Ghana's experience is not unusual. It is arriving on schedule.
The Huayou acquisition adds a West African hard rock lithium asset to a continental portfolio that already encompasses cobalt, nickel and Southern African lithium holdings. Huayou, one of China's major battery materials producers, has been actively securing lithium, cobalt and nickel assets globally as Chinese companies strengthen supply chains for the electric vehicle sector. "The acquisition of the Ewoyaa project complements our existing battery metal mining operations in Africa," Huayou chairperson Chen Hongliang said.
Chinese companies and state backed industrial groups have spent nearly two decades building integrated dominance across the battery supply chain, and acquisitions of African lithium assets form part of a broader industrial and geopolitical strategy aimed at securing long term supply security. The asymmetry has been named before, by Ghanaians. As one Ghanaian analysis of the deal put it, foreign investors approach the sector with long term industrial ambitions, while host countries often focus narrowly on royalties, taxes and short term revenues.

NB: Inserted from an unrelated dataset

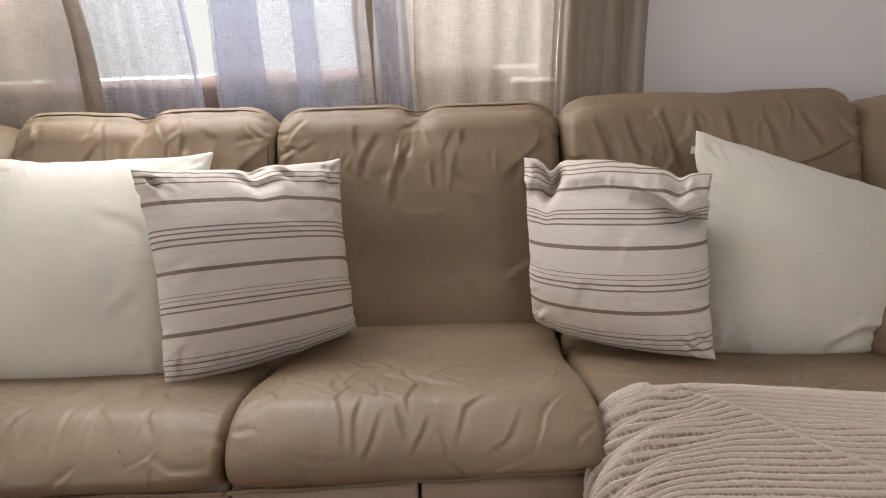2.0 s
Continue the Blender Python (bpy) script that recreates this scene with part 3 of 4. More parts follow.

The geopolitical stakes extend beyond Accra. By placing one of West Africa's most commercially advanced lithium developments under Chinese ownership, the transaction narrows the pool of development ready African lithium assets available to Western aligned supply chain strategies, and may accelerate both US bilateral mineral diplomacy in West Africa and the deployment of development finance capital in the region.
Ghana's own ambitions were larger than a mine. Former Lands and Natural Resources Minister Abu Jinapor emphasized in 2024 that Ghana's vision for Ewoyaa extended beyond extraction — the intention, strongly supported by MIIF, was to use Ewoyaa as the anchor for a larger industrial ecosystem involving lithium processing and refining facilities and battery precursor plants. Koranteng described the project in 2023 as crucial to Ghana's industrial and security interests, envisioned as a platform to position Ghana as a major player in the global battery minerals market.